R: Non. Je n'ai pas demandé à Dana White d'aller me battre ailleurs. De toute manière, rien n'est officiel et peut-être que ça va être à Montréal. Je sais que Dana aimerait que j'aille me battre aux États-Unis ou ailleurs dans le monde. Le contrat n'est pas encore signé, et le combat aura sûrement lieu après l'été.

Q: Tu sembles avoir beaucoup d'admiration pour des boxeurs comme Lennox Lewis ou Joe Calzaghe, qui ont pris leur retraite au sommet de leur carrière. Combien te reste-t-il de combats?

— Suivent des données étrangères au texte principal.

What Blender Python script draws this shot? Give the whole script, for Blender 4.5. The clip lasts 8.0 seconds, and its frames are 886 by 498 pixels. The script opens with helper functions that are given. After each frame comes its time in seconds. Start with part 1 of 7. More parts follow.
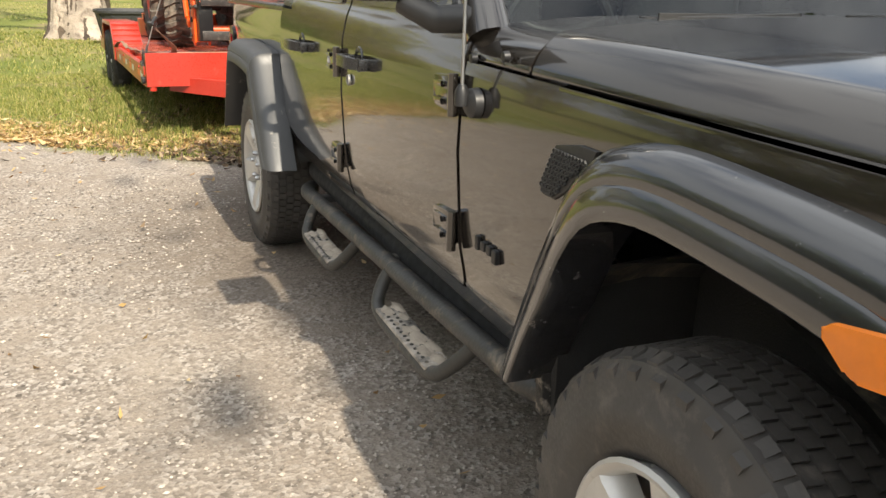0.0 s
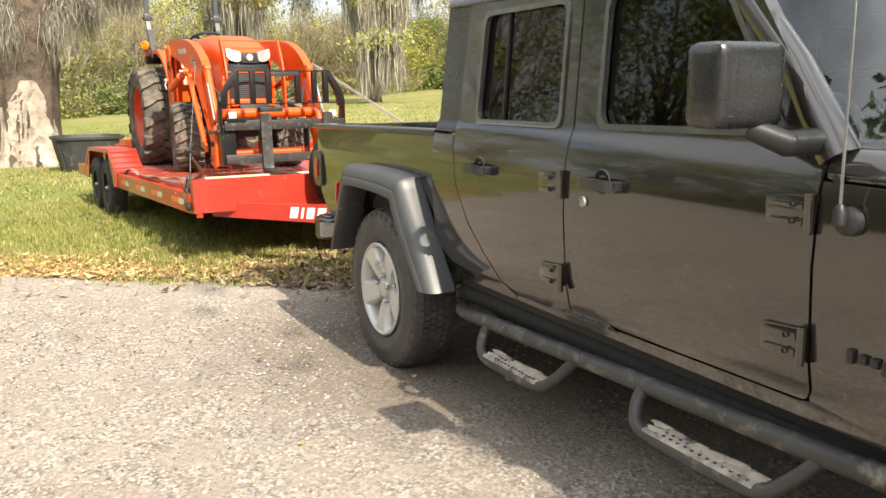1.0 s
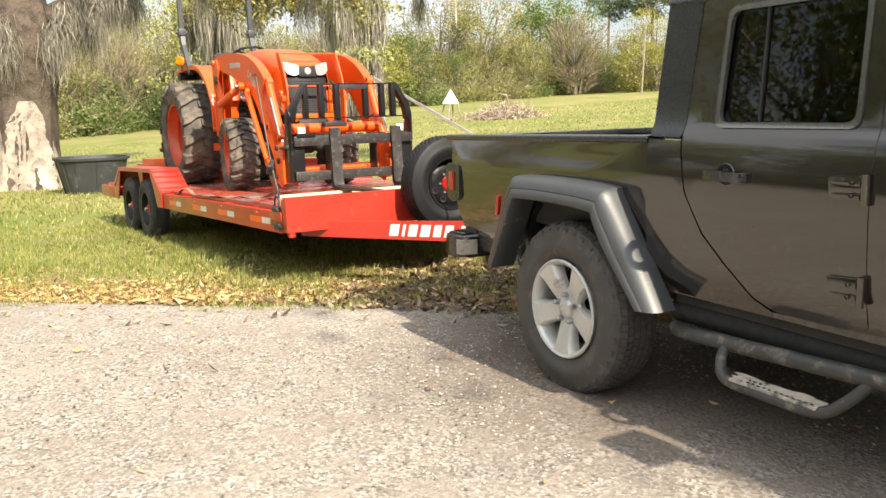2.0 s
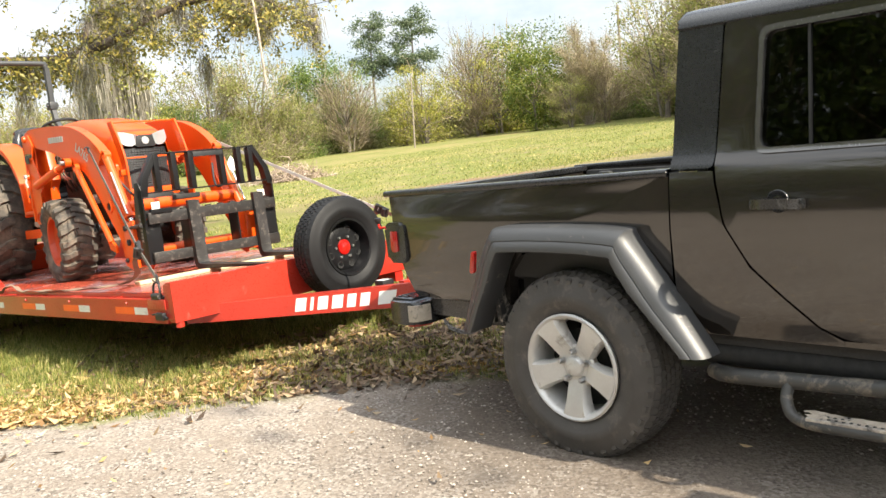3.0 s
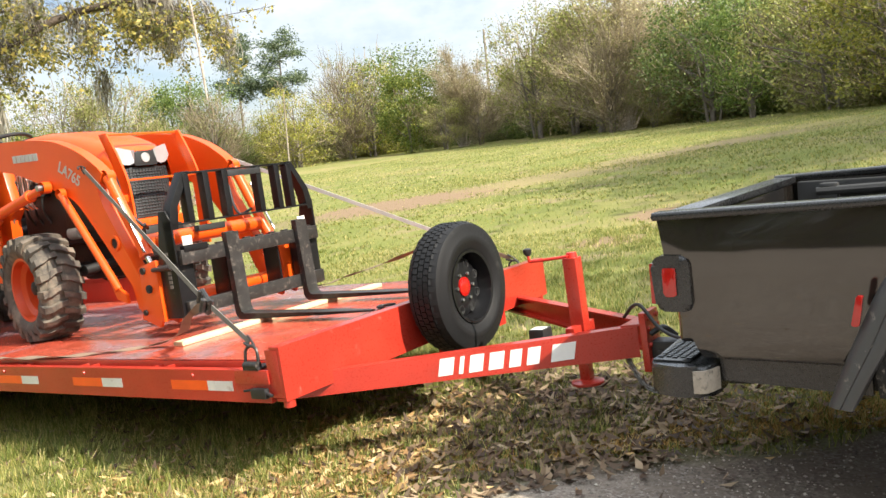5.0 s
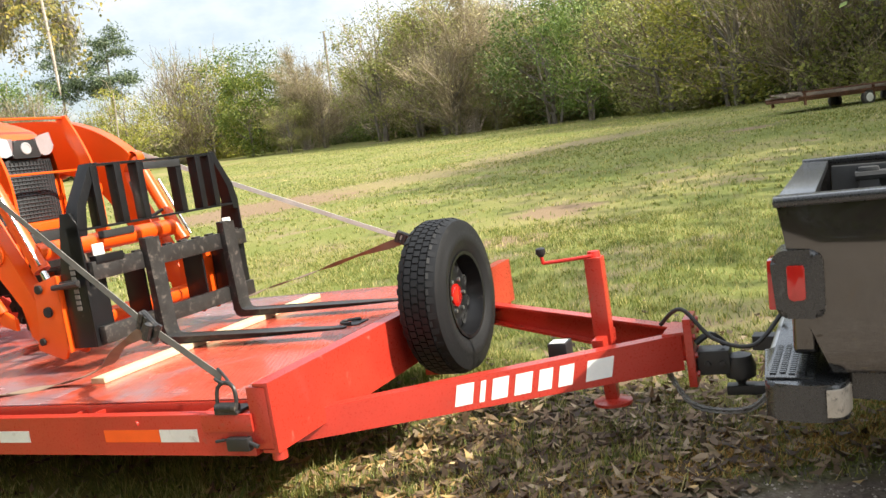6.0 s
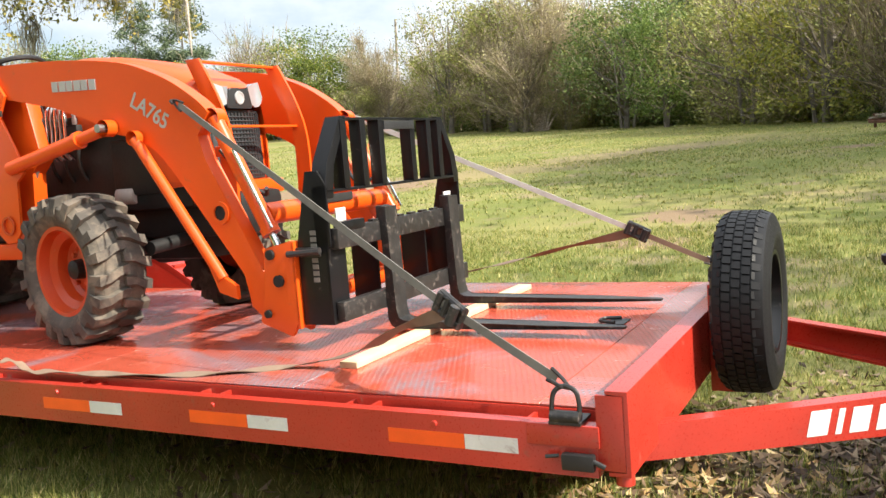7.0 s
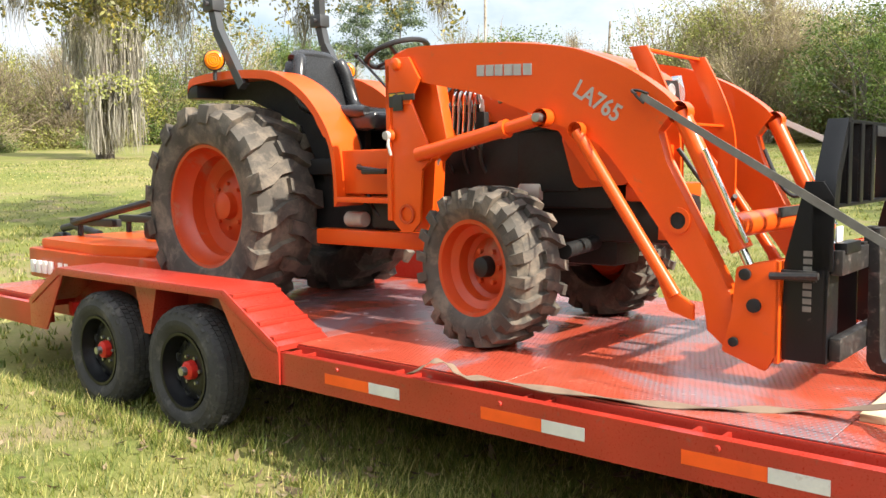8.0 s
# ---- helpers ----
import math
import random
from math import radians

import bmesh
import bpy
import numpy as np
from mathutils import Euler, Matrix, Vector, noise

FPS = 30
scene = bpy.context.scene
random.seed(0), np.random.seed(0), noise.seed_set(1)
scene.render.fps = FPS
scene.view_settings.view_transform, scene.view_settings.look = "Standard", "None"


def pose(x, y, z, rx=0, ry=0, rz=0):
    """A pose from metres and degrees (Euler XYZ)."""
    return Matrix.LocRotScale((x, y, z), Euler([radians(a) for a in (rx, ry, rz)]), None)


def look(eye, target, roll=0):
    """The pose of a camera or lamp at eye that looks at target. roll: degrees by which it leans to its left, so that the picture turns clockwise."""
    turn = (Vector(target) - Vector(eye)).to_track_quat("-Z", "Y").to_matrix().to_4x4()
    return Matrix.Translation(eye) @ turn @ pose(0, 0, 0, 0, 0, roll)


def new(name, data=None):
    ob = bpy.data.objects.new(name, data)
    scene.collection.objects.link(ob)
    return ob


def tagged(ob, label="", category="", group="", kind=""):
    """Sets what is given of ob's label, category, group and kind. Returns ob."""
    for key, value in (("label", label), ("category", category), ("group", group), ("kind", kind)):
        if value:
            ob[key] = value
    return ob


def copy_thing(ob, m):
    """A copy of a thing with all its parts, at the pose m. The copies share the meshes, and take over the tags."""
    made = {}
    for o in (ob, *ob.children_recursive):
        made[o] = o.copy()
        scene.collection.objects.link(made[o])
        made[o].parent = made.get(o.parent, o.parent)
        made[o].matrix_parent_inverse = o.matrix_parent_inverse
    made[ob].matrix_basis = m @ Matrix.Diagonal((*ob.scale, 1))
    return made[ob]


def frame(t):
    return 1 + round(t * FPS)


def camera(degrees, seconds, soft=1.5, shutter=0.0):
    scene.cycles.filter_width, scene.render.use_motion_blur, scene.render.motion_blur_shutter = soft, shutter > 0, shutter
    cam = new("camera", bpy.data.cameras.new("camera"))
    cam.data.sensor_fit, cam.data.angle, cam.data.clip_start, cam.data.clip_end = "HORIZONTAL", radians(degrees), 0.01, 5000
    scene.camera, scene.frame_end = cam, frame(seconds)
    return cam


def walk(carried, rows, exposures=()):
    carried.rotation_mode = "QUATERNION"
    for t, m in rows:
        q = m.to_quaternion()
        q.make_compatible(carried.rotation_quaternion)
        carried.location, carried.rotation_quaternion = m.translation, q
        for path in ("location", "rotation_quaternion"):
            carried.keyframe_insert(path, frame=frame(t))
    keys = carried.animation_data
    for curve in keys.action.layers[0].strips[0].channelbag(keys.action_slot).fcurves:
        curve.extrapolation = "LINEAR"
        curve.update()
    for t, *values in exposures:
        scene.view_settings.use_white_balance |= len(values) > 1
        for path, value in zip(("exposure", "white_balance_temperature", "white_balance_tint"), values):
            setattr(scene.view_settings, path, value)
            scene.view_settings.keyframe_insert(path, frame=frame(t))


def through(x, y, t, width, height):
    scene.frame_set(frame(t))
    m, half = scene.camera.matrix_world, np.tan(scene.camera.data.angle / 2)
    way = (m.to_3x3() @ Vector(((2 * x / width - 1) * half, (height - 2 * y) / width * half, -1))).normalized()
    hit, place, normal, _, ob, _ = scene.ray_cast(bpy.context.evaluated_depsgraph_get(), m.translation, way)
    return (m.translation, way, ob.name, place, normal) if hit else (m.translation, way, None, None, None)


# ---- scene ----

R: Je ne sais pas. C'est vrai que mon but est de partir au sommet de ma carrière. Par contre, quand un combattant part au sommet, il se fait critiquer. Le monde dit: "Il aurait encore pu faire ça, encore pu faire ci, il part parce qu'il a peur de tel gars..." Mais de partir au sommet de sa carrière, c'est le secret. En partant trop tard, comme bien des boxeurs l'ont fait - comme Muhammad Ali ou Roy Jones - on prend des coups et ce n'est pas bon pour la santé. Moi, dans la vie, j'ai d'autres buts. Un jour, j'aimerais me marier et avoir plusieurs enfants, fonder une famille et tout ça. Dans les conditions dans lesquelles je vis, c'est quasiment impossible. Pour le moment, c'est ma carrière et un jour, ce sera autre chose.

Q: Tu te vois à Montréal après ta carrière?

R: C'est sûr et certain que je vais rester à Montréal. Ma famille est ici, ma culture. Je ne déménagerai pas, ça me surprendrait beaucoup, même s'il ne faut jamais dire jamais. Je pense vraiment que je vais rester au Québec.